Thorough overview of HPC domain, including programmable GPUs

#64-Lux · Post by **#64-Lux** » Fri Jun 18, 2010 7:47 am

List of documents: http://www.prace-project.eu/documents/p ... erables-1/
There's everything: networking, I/O, "approaches" (CPUs, GPUs, FPGAs...), 15 different programming languages/platforms from higher level to VHDL, benchmarks, productivity ("time to program", "lines of code"), etc. etc. The documents were written at the end of 2009, therefore some details may have changed, but overall it's truly great collection of knowledge. Some quotes to wet the appetite from Report on petascale software libraries and programming models:

GPUs are currently the prevalent accelerator although the have not been used very often for production runs. Several languages exist to make use of GPUs. The language on which most people pinned their hopes is probably OpenCL. Testing the performance of the first available OpenCL compilers has revealed that it is currently insufficient. The language specification is not even a year old, so it might not be a surprise that the performance is very poor. More severe is the fact that the design of the language seems to be insufficient as well.
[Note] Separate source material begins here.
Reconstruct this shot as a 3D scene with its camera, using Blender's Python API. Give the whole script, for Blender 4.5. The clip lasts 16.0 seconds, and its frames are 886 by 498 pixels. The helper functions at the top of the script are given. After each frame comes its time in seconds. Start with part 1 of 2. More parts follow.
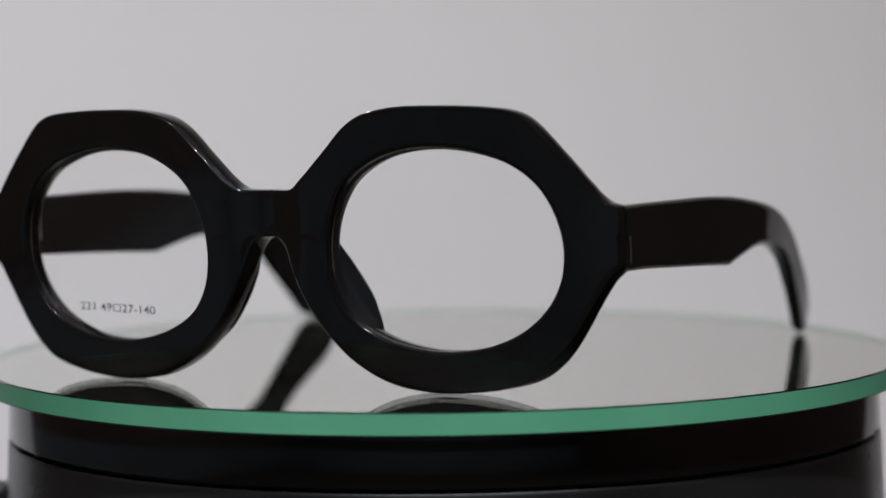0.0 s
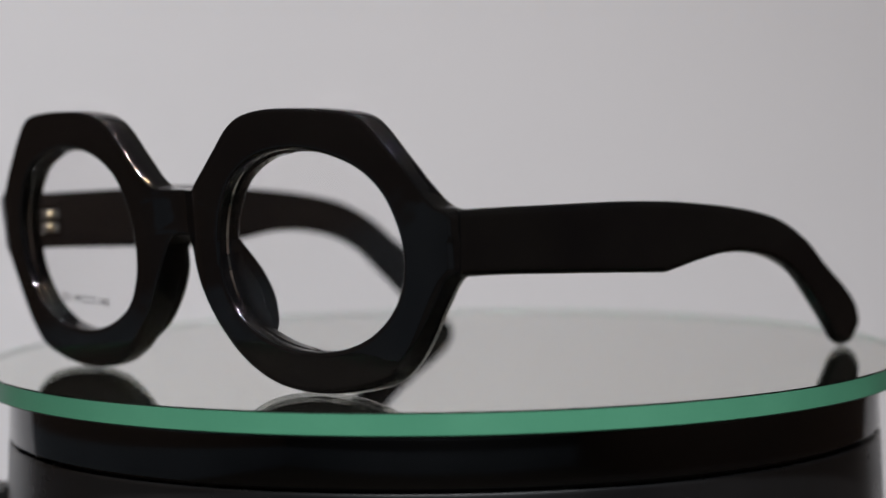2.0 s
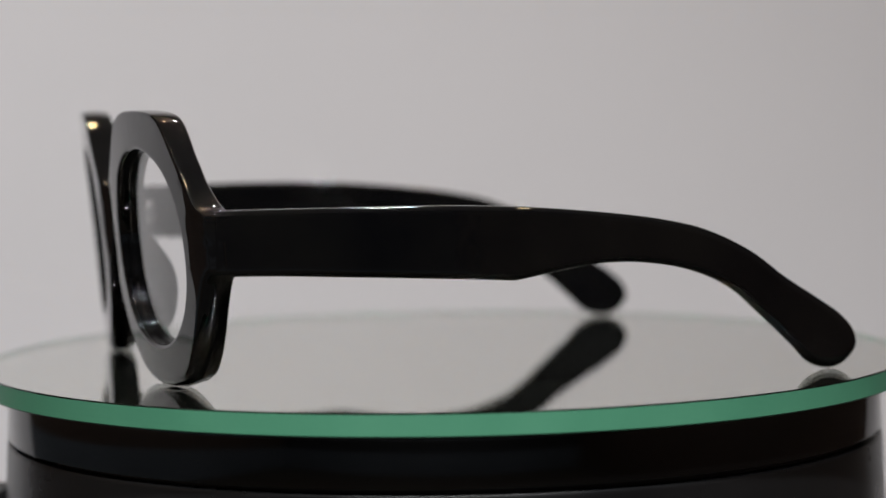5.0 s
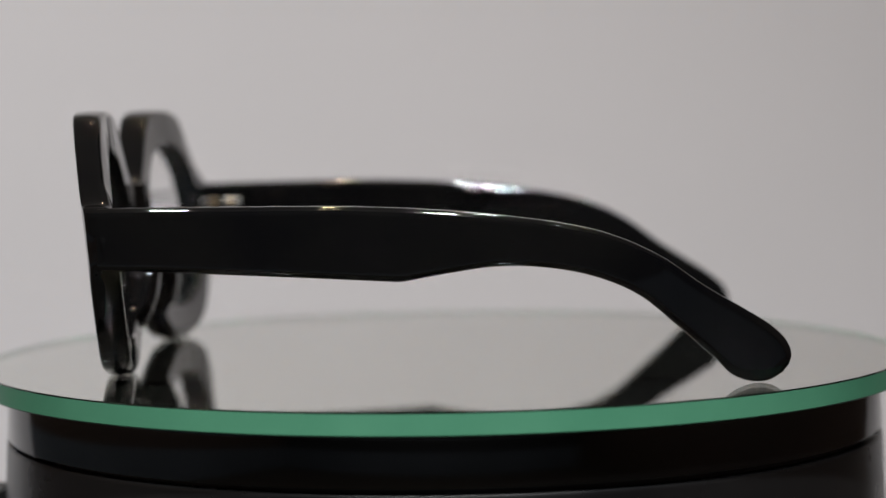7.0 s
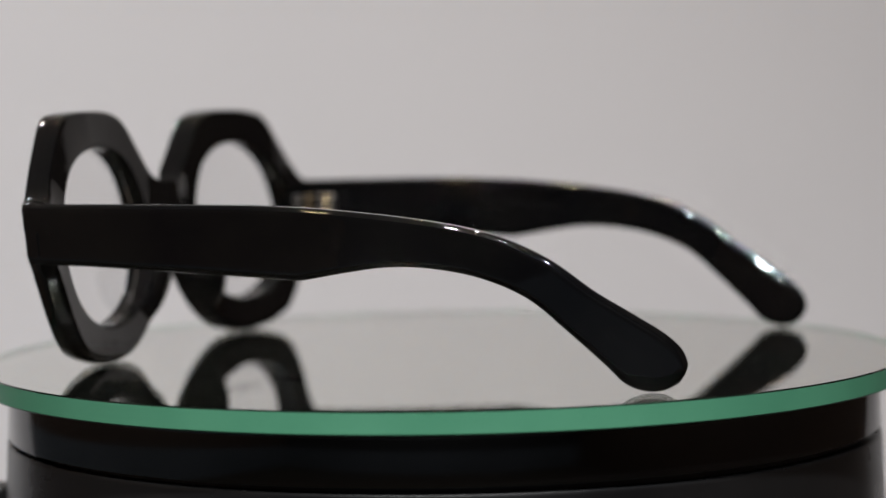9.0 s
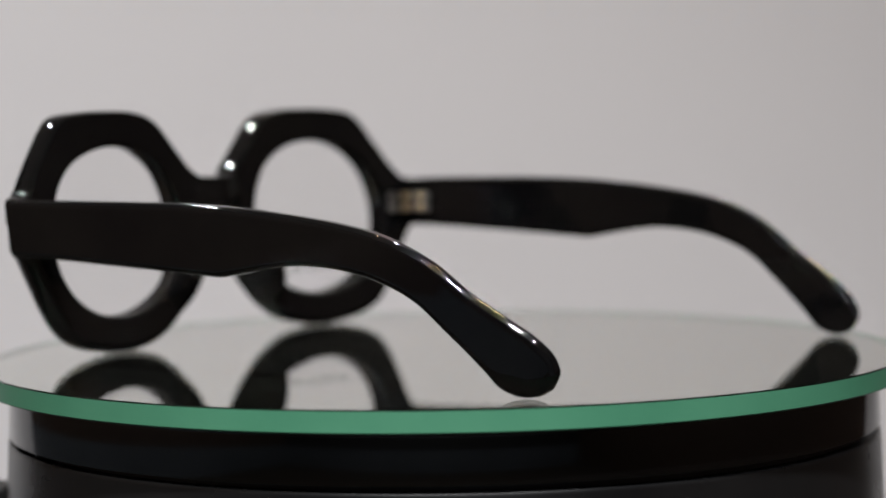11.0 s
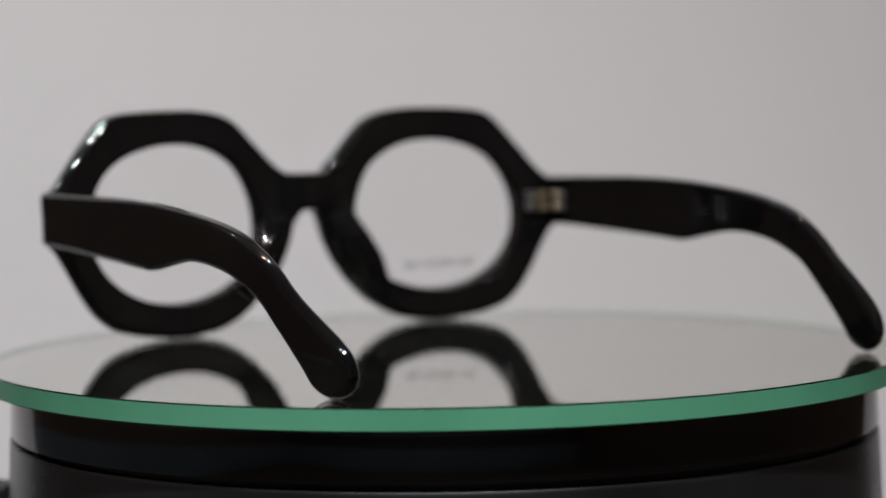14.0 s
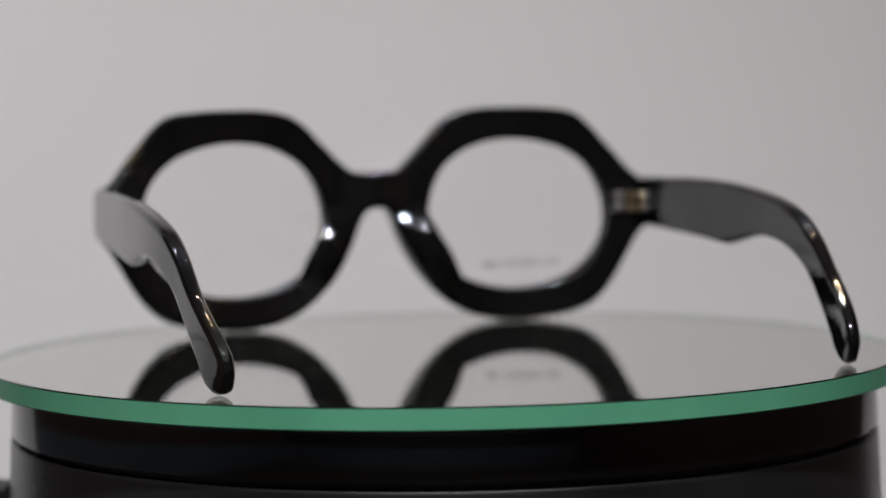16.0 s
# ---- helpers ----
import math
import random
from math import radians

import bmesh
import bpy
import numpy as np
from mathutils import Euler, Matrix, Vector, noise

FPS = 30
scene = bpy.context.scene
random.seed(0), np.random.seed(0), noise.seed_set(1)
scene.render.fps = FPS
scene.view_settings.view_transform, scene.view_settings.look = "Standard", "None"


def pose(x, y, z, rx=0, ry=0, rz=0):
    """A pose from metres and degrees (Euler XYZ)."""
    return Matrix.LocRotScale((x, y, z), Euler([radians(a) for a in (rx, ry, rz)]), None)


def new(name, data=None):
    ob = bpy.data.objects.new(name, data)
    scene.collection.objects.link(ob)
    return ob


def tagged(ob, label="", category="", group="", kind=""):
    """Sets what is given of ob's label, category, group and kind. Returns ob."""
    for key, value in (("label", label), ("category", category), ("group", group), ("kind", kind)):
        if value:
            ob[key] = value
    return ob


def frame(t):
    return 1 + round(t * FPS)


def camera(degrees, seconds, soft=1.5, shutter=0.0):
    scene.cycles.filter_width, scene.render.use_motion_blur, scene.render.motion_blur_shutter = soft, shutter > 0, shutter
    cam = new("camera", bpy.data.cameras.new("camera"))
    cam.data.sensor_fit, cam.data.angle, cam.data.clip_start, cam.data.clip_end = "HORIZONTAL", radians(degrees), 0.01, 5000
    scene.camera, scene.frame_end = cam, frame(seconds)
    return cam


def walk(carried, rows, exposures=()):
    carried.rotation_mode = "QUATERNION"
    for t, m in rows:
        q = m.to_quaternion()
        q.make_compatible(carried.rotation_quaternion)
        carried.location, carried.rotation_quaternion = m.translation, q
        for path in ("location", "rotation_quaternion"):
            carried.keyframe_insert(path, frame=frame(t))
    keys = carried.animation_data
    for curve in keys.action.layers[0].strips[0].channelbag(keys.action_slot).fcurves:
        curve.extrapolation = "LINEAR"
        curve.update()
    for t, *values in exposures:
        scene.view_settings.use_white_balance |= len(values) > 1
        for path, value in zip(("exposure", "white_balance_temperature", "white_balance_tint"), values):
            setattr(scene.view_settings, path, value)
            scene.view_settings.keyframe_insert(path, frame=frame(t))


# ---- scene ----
# All drawing numbers below are in units of U metres (a lens opening is about 51 units = 49 mm wide).
U = 0.000955


def V(x, y, z):
    return Vector((x * U, y * U, z * U))


# ---- camera ----
cam = camera(22.28, 16.0, soft=1.5)
cam.data.dof.use_dof = True
cam.data.dof.focus_distance = 470 * U
cam.data.dof.aperture_fstop = 10.3
cam.data.dof.aperture_blades = 0
# seconds, extra distance, downward tilt: the lens breathes a little as it refocuses
CAMERA_ROWS = [(0, 0.00, 3.458), (2, 0.68, 3.441), (4, -0.63, 3.439), (7, -1.45, 3.449), (9, -1.03, 3.459), (12.5, 1.07, 3.462), (16, 3.12, 3.443)]
walk(cam, [(t, pose(0.18 * U, -(545 + d) * U, 57.71 * U, 90 - tilt, 0, 0) @ pose(0, 0, 0, 0, 0, -0.764))
           for t, d, tilt in CAMERA_ROWS], exposures=[(0, 0.15, 6560, 10.6), (3, 0.15, 6640, 10.6), (6.5, 0.03, 6820, 10.6), (9, 0.14, 6820, 10.6), (12, 0.12, 6800, 10.6), (16, 0.04, 6720, 10.6)])

# ---- world and lamps ----
world = bpy.data.worlds.new("world")
world.use_nodes = True
world.node_tree.nodes["Background"].inputs[0].default_value = (0.5, 0.45, 0.4, 1)
world.node_tree.nodes["Background"].inputs[1].default_value = 0.02
scene.world = world

CEILING = 1.75
LAMPS = [  # x, y, radius, watts, colour, turned towards the west, turned towards the south (degrees)
    (0.23, 0.96, 0.030, 6, (0.82, 0.90, 1.0), 0, 0),
    (-0.14, 0.55, 0.020, 4, (1.0, 0.70, 0.42), 0, 0),
    (-1.10, 0.85, 0.040, 10, (0.86, 0.93, 1.0), 0, 0),
    (0.08, -0.95, 0.040, 82, (0.90, 0.945, 1.0), 20, 8),
    (0.52, -0.98, 0.026, 22, (0.86, 0.93, 1.0), 14, 4),
    (-0.40, -0.88, 0.026, 30, (0.86, 0.93, 1.0), 0, 4),
    (-0.20, -0.78, 0.020, 2.5, (1.0, 0.72, 0.45), 0, 0),
    (-0.95, -0.75, 0.022, 2, (1.0, 0.72, 0.45), 0, 0),
    (0.62, 0.45, 0.020, 1.5, (1.0, 0.72, 0.45), 0, 0),
]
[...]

The HPC community hoped that OpenCL could be the language that allows running code on different accelerators which would solve the problem of code maintainability and portability across accelerator devices, but it turned out that to program OpenCL many choices depend on the underlying hardware which prevents a seamless use of other devices. The language is very similar to CUDA and makes some implicit assumptions which are only true for graphic cards. So it seems that the language will stay a GPU language for another couple of years. An HPC compiler expert claimed that it is only feasible to use OpenCL as an intermediate language; higher level languages should be used on top of it and ensure at least portability across GPUs. At the current time it is not advisable to use OpenCL for scientific projects.

The second language that can currently be recommended for those interested in accelerators is CUDA. Even if there is a small danger that its vendor NVIDIA at some point might get out of business or loose interest in CUDA, the language is quite similar to OpenCL. CUDA code could be easily ported to OpenCL if necessary. It is clear that using CUDA for scientific codes is somewhat comparable to using assembler code for the most important kernel routines; with each new hardware or software release small changes in the code are usually necessary. Codes that have delivered good performance on older hardware might suffer on newer hardware and vice versa. The code will definitely grow in size and become harder to maintain. That means that everyone should be clearly aware, whether the code will benefit from the use of accelerators or if there are easier modifications; e.g., optimizing for SSE instructions.

Regadring the poor state of OpenCL compiler(s), there was also another study in first quarter of 2010 that came to similar conclusion:

However,when nontrivial device kernels are used, OpenCL begins to trail CUDA performance significantly. This demonstrates the immaturity of the OpenCL compiler and has dramatic consequences for potential application developers.

Another things I found interesting:
*) the GPUs (accelerators) are not compared to a single CPU, but to a "8-core, 2-socket Nehalem-EP node at 2.53 GHz";
*) there are developments (incl. with DARPA backing, which also gave us ReiserFS) towards higher level HPC languages (Chapel). Compilers are crucial, but raw;
*) there are 3D and 6D network topologies (I've yet to imagine the latter);
*) partitioned global address space: locality (NUMA) in network domain and whatnot;
*) transactional memory in hardware would have been debuted in Sun's Rock processor, but from Wikipedia it seems that the project was canceled after Oracle merger.